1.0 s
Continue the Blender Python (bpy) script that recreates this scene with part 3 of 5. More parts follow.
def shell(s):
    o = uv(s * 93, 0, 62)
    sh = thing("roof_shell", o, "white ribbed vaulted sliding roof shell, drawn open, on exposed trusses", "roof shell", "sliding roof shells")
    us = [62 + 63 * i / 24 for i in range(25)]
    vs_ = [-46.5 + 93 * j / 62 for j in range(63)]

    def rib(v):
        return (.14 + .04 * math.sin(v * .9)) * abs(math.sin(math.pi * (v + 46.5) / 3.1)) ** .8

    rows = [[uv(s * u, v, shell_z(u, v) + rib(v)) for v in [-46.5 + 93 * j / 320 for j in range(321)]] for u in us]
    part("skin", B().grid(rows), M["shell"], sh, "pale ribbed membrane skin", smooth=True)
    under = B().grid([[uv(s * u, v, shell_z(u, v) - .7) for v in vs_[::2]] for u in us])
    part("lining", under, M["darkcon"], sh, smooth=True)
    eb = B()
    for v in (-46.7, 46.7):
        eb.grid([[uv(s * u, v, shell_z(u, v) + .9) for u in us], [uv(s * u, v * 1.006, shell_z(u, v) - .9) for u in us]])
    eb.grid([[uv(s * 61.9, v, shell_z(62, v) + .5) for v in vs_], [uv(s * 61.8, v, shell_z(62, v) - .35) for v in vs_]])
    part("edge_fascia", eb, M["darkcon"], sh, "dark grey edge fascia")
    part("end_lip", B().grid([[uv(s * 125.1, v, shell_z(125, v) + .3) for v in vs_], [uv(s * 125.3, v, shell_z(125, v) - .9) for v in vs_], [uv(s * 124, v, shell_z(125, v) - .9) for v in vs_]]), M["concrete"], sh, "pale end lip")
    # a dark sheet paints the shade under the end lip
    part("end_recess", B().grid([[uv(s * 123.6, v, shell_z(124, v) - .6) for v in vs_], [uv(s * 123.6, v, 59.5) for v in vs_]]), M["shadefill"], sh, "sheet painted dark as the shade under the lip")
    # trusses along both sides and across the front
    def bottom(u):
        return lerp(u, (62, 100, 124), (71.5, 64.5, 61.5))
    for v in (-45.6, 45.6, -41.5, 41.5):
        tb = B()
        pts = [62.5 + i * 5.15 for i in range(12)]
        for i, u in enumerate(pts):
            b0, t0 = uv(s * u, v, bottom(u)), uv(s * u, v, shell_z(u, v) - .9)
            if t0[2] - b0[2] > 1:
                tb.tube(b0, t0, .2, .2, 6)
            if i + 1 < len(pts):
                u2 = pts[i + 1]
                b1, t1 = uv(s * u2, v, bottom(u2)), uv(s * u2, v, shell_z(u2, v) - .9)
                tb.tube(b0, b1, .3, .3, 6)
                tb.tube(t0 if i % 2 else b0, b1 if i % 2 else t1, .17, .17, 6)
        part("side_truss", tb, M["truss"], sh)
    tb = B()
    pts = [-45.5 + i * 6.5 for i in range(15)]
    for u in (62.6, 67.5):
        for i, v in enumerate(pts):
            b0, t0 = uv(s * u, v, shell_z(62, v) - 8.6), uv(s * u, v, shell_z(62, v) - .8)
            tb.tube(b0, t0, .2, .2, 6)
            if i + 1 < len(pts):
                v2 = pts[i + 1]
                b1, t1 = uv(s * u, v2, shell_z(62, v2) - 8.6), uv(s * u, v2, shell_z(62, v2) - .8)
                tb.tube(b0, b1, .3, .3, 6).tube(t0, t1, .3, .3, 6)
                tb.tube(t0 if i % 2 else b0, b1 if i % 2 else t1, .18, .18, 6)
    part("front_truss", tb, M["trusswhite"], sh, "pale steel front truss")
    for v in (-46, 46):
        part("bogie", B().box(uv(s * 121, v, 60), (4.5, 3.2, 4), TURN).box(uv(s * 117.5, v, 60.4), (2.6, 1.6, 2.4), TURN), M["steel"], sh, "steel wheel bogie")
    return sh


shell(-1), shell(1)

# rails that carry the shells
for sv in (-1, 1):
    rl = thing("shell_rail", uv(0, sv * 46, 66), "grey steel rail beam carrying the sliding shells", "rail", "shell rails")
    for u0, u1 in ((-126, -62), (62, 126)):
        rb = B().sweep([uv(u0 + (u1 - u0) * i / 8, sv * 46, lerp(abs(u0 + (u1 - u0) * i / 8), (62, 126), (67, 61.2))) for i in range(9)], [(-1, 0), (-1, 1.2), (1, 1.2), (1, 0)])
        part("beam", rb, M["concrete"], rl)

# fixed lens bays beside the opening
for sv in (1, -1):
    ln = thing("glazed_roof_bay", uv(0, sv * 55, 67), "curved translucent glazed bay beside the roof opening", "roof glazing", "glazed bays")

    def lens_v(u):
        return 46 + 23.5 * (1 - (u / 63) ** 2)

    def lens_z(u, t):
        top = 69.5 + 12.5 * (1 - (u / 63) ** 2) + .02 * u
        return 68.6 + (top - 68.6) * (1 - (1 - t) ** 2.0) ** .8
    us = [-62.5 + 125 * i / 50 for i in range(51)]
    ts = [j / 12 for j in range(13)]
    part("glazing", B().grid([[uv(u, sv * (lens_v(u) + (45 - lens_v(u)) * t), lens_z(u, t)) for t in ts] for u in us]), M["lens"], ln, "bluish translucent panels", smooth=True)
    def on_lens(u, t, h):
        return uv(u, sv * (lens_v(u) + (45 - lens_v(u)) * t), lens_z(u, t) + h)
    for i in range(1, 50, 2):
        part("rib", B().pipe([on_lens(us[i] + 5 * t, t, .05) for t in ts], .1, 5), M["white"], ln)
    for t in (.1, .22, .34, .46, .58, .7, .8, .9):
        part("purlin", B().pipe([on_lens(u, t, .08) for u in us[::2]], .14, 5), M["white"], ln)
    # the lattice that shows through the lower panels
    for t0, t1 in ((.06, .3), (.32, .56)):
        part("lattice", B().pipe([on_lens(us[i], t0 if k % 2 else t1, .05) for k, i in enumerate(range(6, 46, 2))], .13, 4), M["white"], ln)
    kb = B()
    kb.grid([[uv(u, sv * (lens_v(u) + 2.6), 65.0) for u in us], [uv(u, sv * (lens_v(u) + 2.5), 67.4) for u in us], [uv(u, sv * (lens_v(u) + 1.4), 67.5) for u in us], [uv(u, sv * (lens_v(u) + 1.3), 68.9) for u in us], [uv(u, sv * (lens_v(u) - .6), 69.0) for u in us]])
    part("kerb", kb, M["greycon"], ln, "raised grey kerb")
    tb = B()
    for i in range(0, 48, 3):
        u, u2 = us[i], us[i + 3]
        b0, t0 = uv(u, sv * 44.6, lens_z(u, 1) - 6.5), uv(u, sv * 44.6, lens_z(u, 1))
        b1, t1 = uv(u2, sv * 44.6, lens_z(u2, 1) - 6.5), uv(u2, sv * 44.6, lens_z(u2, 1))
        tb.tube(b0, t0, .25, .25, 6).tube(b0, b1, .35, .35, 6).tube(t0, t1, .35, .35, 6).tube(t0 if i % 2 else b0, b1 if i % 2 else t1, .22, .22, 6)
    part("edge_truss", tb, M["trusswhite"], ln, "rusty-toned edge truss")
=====
§ Exercise: Exactly and only the lines from the line that contains "Continue the Blender" through the line that contains "return (.14 +" are to be repeated as they stand.

§ Correct result:
Continue the Blender Python (bpy) script that recreates this scene with part 3 of 5. More parts follow.
def shell(s):
    o = uv(s * 93, 0, 62)
    sh = thing("roof_shell", o, "white ribbed vaulted sliding roof shell, drawn open, on exposed trusses", "roof shell", "sliding roof shells")
    us = [62 + 63 * i / 24 for i in range(25)]
    vs_ = [-46.5 + 93 * j / 62 for j in range(63)]

    def rib(v):
        return (.14 + .04 * math.sin(v * .9)) * abs(math.sin(math.pi * (v + 46.5) / 3.1)) ** .8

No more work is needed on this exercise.